Building the solution required substantial testing, which we completed with both a full digital twin simulation of a quick-serve restaurant using Python and live simulations in QSR lab trials.

We tested hundreds of algorithm configurations, iterating many times to observe the movement of each KPI and reviewing with the customer’s stakeholders to find the optimum balance which met all their criteria. This included visual representations of the sequence output to build a solid story and a clear understanding of the options, each with its benefits and drawbacks.
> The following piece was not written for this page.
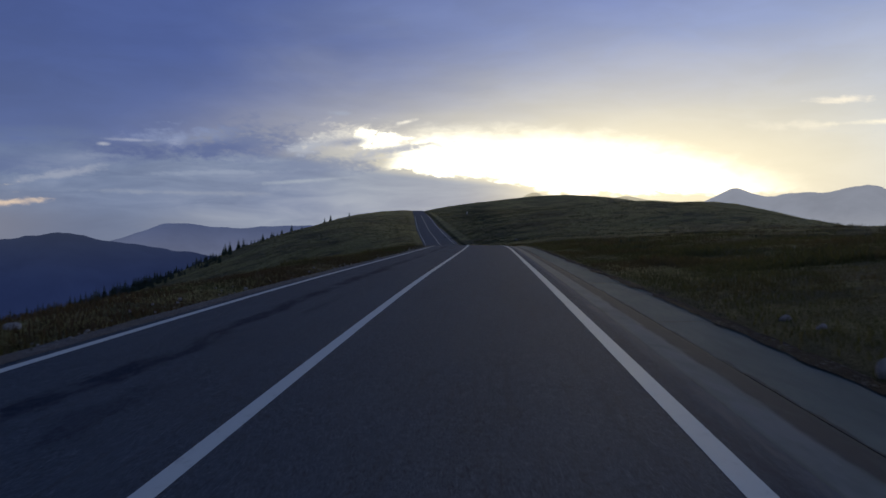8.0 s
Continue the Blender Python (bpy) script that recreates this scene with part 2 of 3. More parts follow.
sky = cloud(sky, -63.0, 10.8, 3.0, 1.1, 2.8, (0.64, 0.66, 0.86), 0.7)
sky = cloud(sky, -60.0, 2.5, 4.0, 0.5, 3.4, (0.40, 0.48, 0.64), 0.7)
sky = cloud(sky, -38.0, 3.3, 5.0, 0.16, 3.0, (0.80, 0.70, 0.53), 0.45)
air = n.add("ShaderNodeTexSky")
air.sky_type = "NISHITA"
air.sun_disc, air.sun_elevation, air.sun_rotation = False, radians(SUN_UP), radians(-SUN_YAW)
back_a = n.add("ShaderNodeBackground")
n.put(back_a.inputs[0], air.outputs[0])
back_a.inputs[1].default_value = 0.05
back_b = n.add("ShaderNodeBackground")
n.put(back_b.inputs[0], n.mix(1.0, sky, (0.97, 1.0, 0.985), "MULTIPLY"))
back_b.inputs[1].default_value = 1.0
blend = n.add("ShaderNodeMixShader")
blend.inputs[0].default_value = 0.97
n.tree.links.new(back_a.outputs[0], blend.inputs[1])
n.tree.links.new(back_b.outputs[0], blend.inputs[2])
n.tree.links.new(blend.outputs[0], n.add("ShaderNodeOutputWorld").inputs[0])

lamp = bpy.data.lights.new("veiled_sun", "SUN")
lamp.energy, lamp.angle, lamp.color = 0.4, radians(10), (1.0, 0.84, 0.5)
tagged(new("veiled_sun", lamp), kind="structure")
sun_way = Vector((-math.sin(radians(SUN_YAW)), math.cos(radians(SUN_YAW)), math.tan(radians(SUN_UP))))
bpy.data.objects["veiled_sun"].matrix_world = look(sun_way * 50, (0, 0, 0))


# ---- materials ----
def material(name, paint):
    m = bpy.data.materials.new(name)
    m.use_nodes = True
    k = Nodes(m.node_tree)
    shader = k.add("ShaderNodeBsdfPrincipled")
    k.tree.links.new(shader.outputs[0], k.add("ShaderNodeOutputMaterial").inputs[0])
    paint(k, shader)
    return m


def place(k):
    return k.add("ShaderNodeTexCoord").outputs["Object"]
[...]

Operationalizing the Algorithm

Of course, a custom algorithm such as this implemented at scale while handling real-time data streams from the cloud and local sources would need to be written in a production code format. The final optimized algorithm generated a series of rules and parameters that will be implemented in C# code.

The code runs locally in stores. While the algorithm does receive various data from various web APIs, the trained model could not be dependent on a network connection. Therefore, it needed to fall back to a simpler FCFS logic for several edge use cases or potential errors.

This made the solution robust enough to handle the real-world variety from having thousands of locations open every day.

Evaluating the Impact

While the improvements driven by this solution forecasted a major positive impact on their revenues, putting this into production without proper testing would not be a sound approach. The refined algorithm is now in a trial process and is being rolled out to larger parts of the business as each performance validation test has been passed.

We look forward to continuing our partnership with this customer by iterating on additional improvements that enhance the customer experience and reduce wait times with intelligent order sequencing.